### DESCRIPTION OF THE TASK
Exclude the pictures and return every line exactly as written.

### GIVEN INFORMATION
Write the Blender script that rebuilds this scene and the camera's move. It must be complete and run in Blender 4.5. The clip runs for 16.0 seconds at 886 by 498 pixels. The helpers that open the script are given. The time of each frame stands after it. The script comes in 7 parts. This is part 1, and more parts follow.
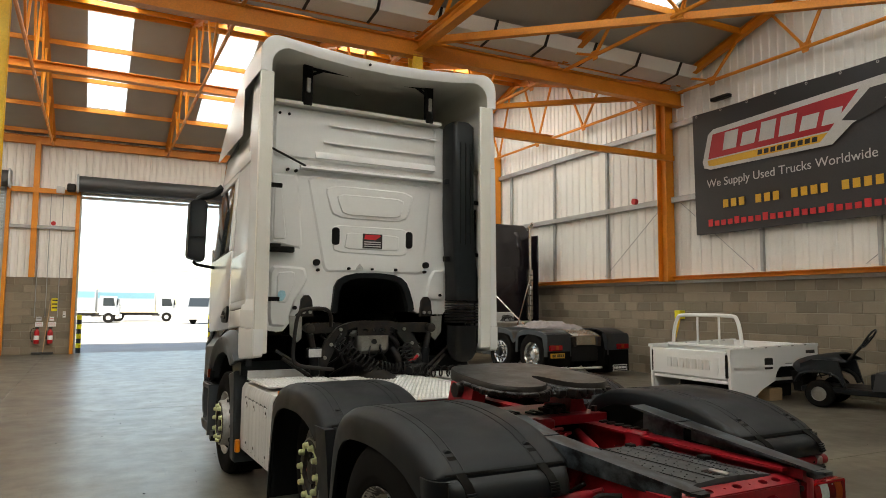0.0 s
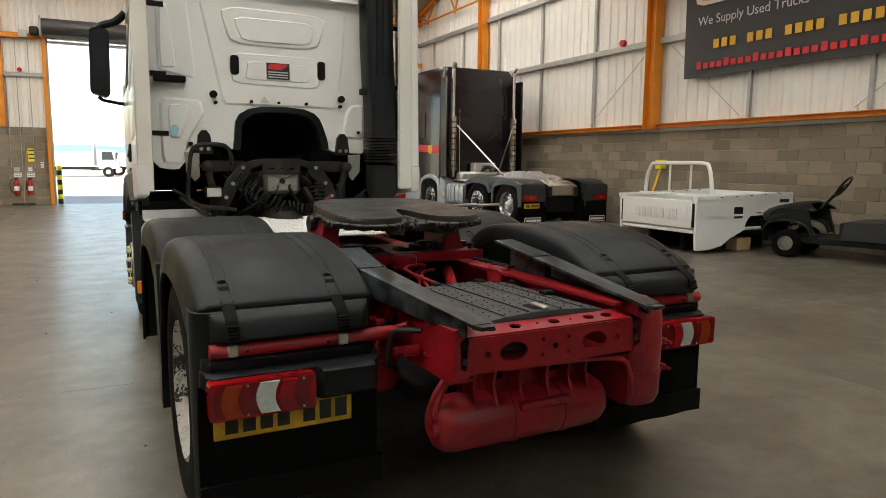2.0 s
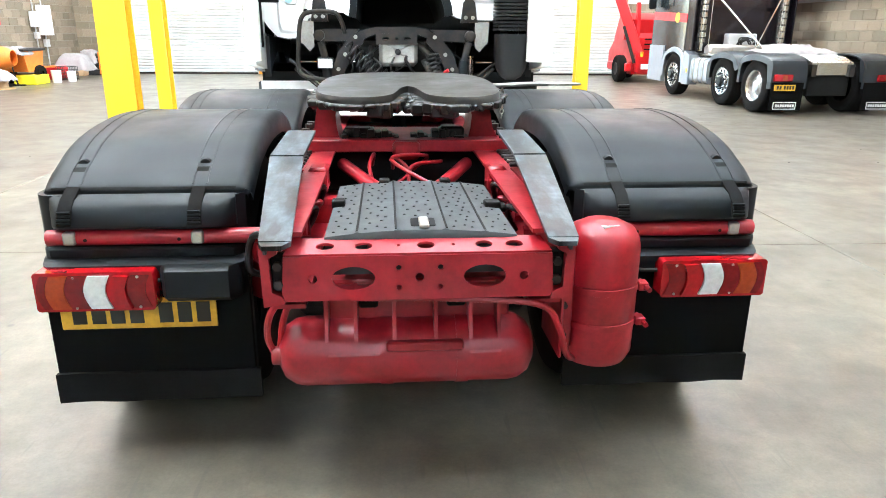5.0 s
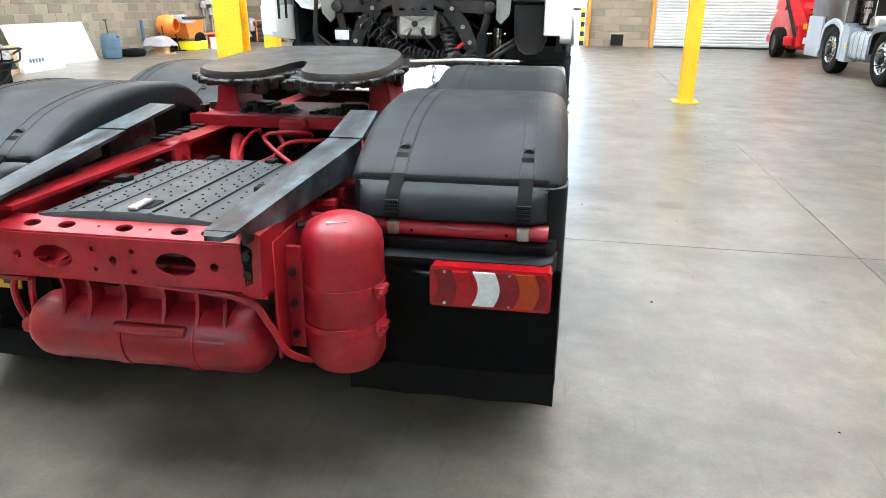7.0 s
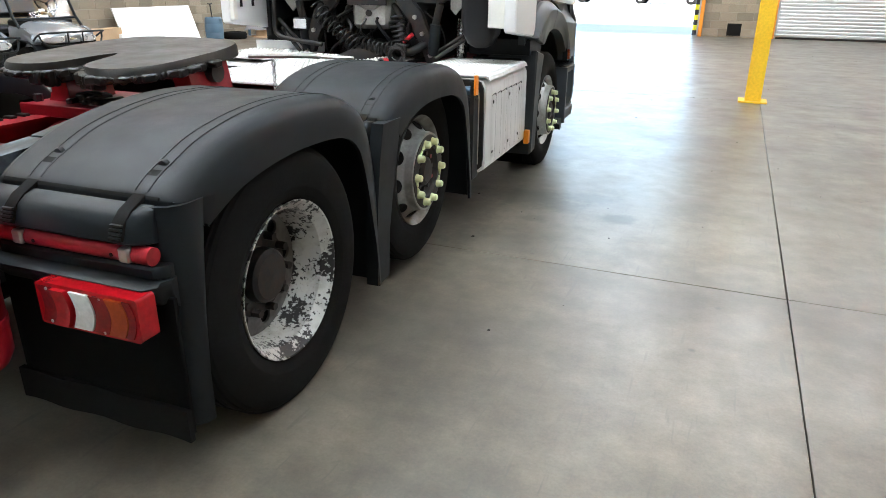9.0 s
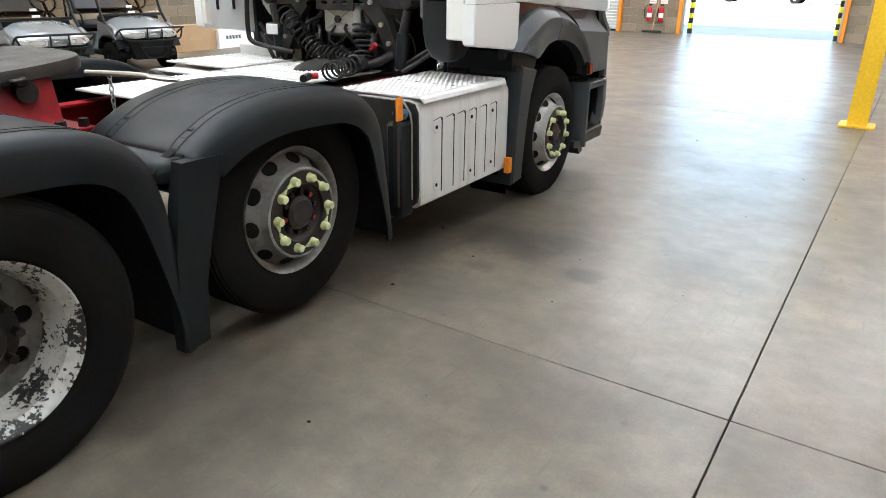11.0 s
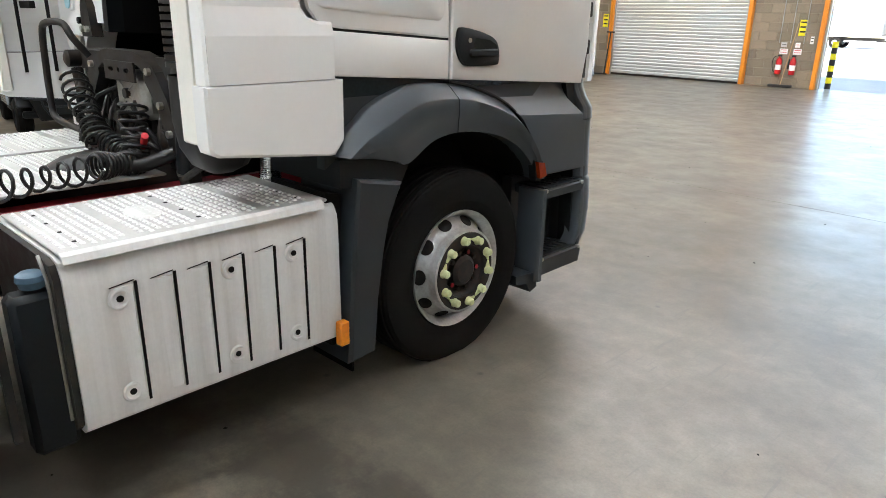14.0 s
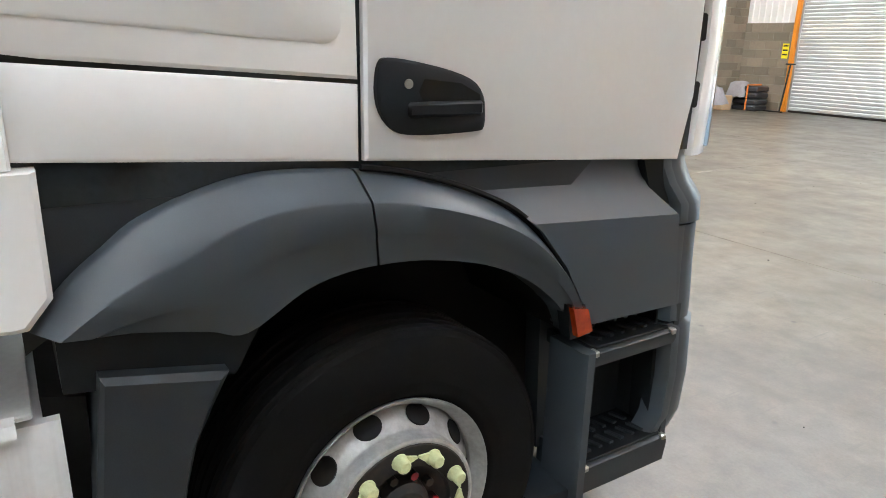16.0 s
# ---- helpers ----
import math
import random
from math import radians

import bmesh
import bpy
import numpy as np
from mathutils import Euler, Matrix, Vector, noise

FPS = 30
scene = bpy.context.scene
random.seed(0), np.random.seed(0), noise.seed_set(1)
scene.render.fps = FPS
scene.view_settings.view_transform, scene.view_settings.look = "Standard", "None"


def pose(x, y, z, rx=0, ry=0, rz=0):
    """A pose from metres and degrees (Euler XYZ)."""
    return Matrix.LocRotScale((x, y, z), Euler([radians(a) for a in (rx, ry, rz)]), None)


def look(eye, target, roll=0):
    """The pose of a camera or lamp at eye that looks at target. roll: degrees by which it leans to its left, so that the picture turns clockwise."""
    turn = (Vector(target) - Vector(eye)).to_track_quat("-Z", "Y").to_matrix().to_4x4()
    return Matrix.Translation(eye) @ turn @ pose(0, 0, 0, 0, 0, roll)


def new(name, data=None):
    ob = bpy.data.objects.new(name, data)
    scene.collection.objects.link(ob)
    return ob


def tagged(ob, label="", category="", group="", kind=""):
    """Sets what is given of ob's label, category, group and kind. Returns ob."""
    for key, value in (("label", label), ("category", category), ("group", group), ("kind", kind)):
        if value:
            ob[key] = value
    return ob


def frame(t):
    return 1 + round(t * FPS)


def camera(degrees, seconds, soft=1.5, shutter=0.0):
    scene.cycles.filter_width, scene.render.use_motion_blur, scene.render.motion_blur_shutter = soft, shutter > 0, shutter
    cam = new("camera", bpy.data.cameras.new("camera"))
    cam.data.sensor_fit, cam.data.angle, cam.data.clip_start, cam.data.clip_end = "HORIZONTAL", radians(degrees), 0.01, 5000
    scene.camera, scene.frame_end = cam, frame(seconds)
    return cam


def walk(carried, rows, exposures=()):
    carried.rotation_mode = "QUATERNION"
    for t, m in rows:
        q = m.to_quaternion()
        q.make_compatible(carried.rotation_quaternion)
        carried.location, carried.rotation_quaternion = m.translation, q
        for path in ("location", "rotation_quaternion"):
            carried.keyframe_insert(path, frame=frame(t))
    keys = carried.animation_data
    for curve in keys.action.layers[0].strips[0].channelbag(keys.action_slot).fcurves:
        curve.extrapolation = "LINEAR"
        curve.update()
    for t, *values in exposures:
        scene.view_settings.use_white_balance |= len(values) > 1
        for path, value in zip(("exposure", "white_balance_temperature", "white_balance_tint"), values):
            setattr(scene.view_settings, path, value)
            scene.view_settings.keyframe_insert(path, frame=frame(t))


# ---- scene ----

### ANSWER TO THE TASK
Write the Blender script that rebuilds this scene and the camera's move. It must be complete and run in Blender 4.5. The clip runs for 16.0 seconds at 886 by 498 pixels. The helpers that open the script are given. The time of each frame stands after it. The script comes in 7 parts. This is part 1, and more parts follow.
0.0 s
2.0 s
5.0 s
7.0 s
9.0 s
11.0 s
14.0 s
16.0 s
# ---- helpers ----
import math
import random
from math import radians

import bmesh
import bpy
import numpy as np
from mathutils import Euler, Matrix, Vector, noise

FPS = 30
scene = bpy.context.scene
random.seed(0), np.random.seed(0), noise.seed_set(1)
scene.render.fps = FPS
scene.view_settings.view_transform, scene.view_settings.look = "Standard", "None"


def pose(x, y, z, rx=0, ry=0, rz=0):
    """A pose from metres and degrees (Euler XYZ)."""
    return Matrix.LocRotScale((x, y, z), Euler([radians(a) for a in (rx, ry, rz)]), None)


def look(eye, target, roll=0):
    """The pose of a camera or lamp at eye that looks at target. roll: degrees by which it leans to its left, so that the picture turns clockwise."""
    turn = (Vector(target) - Vector(eye)).to_track_quat("-Z", "Y").to_matrix().to_4x4()
    return Matrix.Translation(eye) @ turn @ pose(0, 0, 0, 0, 0, roll)


def new(name, data=None):
    ob = bpy.data.objects.new(name, data)
    scene.collection.objects.link(ob)
    return ob


def tagged(ob, label="", category="", group="", kind=""):
    """Sets what is given of ob's label, category, group and kind. Returns ob."""
    for key, value in (("label", label), ("category", category), ("group", group), ("kind", kind)):
        if value:
            ob[key] = value
    return ob


def frame(t):
    return 1 + round(t * FPS)


def camera(degrees, seconds, soft=1.5, shutter=0.0):
    scene.cycles.filter_width, scene.render.use_motion_blur, scene.render.motion_blur_shutter = soft, shutter > 0, shutter
    cam = new("camera", bpy.data.cameras.new("camera"))
    cam.data.sensor_fit, cam.data.angle, cam.data.clip_start, cam.data.clip_end = "HORIZONTAL", radians(degrees), 0.01, 5000
    scene.camera, scene.frame_end = cam, frame(seconds)
    return cam


def walk(carried, rows, exposures=()):
    carried.rotation_mode = "QUATERNION"
    for t, m in rows:
        q = m.to_quaternion()
        q.make_compatible(carried.rotation_quaternion)
        carried.location, carried.rotation_quaternion = m.translation, q
        for path in ("location", "rotation_quaternion"):
            carried.keyframe_insert(path, frame=frame(t))
    keys = carried.animation_data
    for curve in keys.action.layers[0].strips[0].channelbag(keys.action_slot).fcurves:
        curve.extrapolation = "LINEAR"
        curve.update()
    for t, *values in exposures:
        scene.view_settings.use_white_balance |= len(values) > 1
        for path, value in zip(("exposure", "white_balance_temperature", "white_balance_tint"), values):
            setattr(scene.view_settings, path, value)
            scene.view_settings.keyframe_insert(path, frame=frame(t))


# ---- scene ----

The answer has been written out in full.